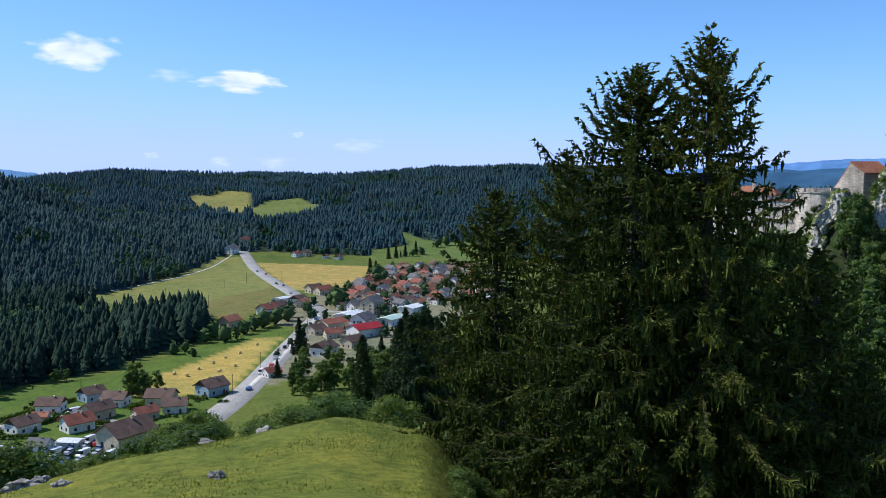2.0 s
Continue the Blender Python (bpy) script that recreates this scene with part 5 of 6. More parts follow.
MAIN = ((-6.05, 1040), (-4.65, 841), (-3.15, 720), (-1.85, 635), (-1.2, 590), (-2.24, 515), (-3.56, 456), (-5.45, 391), (-7.2, 352), (-11, 300))
ribbon("road", MAIN, 11.5, ASPHALT, "grey asphalt main road through the village")
ribbon("pavement", ((-1.1, 585), (-1.75, 540), (-2.6, 488), (-4.2, 425), (-6.2, 372)), 3.4, GRAVEL, "pale pavement beside the main road", 0.2, category="pavement")
ribbon("road_2", ((64, 905), (67.6, 884), (74.9, 870), (79, 872), (83.3, 886), (90, 915)), 6.4, ASPHALT, "pale valley road at the foot of the wooded hill")
ribbon("track", ((77.2, 311), (78.5, 298), (80.0, 283), (82.0, 268), (85.0, 252)), 4.2, GRAVEL, "pale gravel track curving down to the valley", 0.25)
ribbon("street", ((-1.5, 600), (1.0, 590), (3.0, 605), (5.5, 640), (8.5, 690)), 6.0, ASPHALT, "grey village street")
ribbon("street_2", ((0.8, 592), (1.8, 690), (3.2, 780), (4.5, 860)), 5.0, ASPHALT, "grey village street")
ribbon("lane", ((-11.5, 330), (-15.4, 350), (-18.6, 362), (-21.5, 345)), 5.0, ASPHALT, "grey lane among the houses")
ribbon("field_track", ((-6.6, 1010), (-9.8, 835), (-13.8, 757), (-16.5, 735)), 1.6, GRAVEL, "pale field track beside the wood", 0.12)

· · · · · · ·

> Stated problem
Omitting all images, print the listing exactly.

> In response
2.0 s
Continue the Blender Python (bpy) script that recreates this scene with part 5 of 6. More parts follow.
MAIN = ((-6.05, 1040), (-4.65, 841), (-3.15, 720), (-1.85, 635), (-1.2, 590), (-2.24, 515), (-3.56, 456), (-5.45, 391), (-7.2, 352), (-11, 300))
ribbon("road", MAIN, 11.5, ASPHALT, "grey asphalt main road through the village")
ribbon("pavement", ((-1.1, 585), (-1.75, 540), (-2.6, 488), (-4.2, 425), (-6.2, 372)), 3.4, GRAVEL, "pale pavement beside the main road", 0.2, category="pavement")
ribbon("road_2", ((64, 905), (67.6, 884), (74.9, 870), (79, 872), (83.3, 886), (90, 915)), 6.4, ASPHALT, "pale valley road at the foot of the wooded hill")
ribbon("track", ((77.2, 311), (78.5, 298), (80.0, 283), (82.0, 268), (85.0, 252)), 4.2, GRAVEL, "pale gravel track curving down to the valley", 0.25)
ribbon("street", ((-1.5, 600), (1.0, 590), (3.0, 605), (5.5, 640), (8.5, 690)), 6.0, ASPHALT, "grey village street")
ribbon("street_2", ((0.8, 592), (1.8, 690), (3.2, 780), (4.5, 860)), 5.0, ASPHALT, "grey village street")
ribbon("lane", ((-11.5, 330), (-15.4, 350), (-18.6, 362), (-21.5, 345)), 5.0, ASPHALT, "grey lane among the houses")
ribbon("field_track", ((-6.6, 1010), (-9.8, 835), (-13.8, 757), (-16.5, 735)), 1.6, GRAVEL, "pale field track beside the wood", 0.12)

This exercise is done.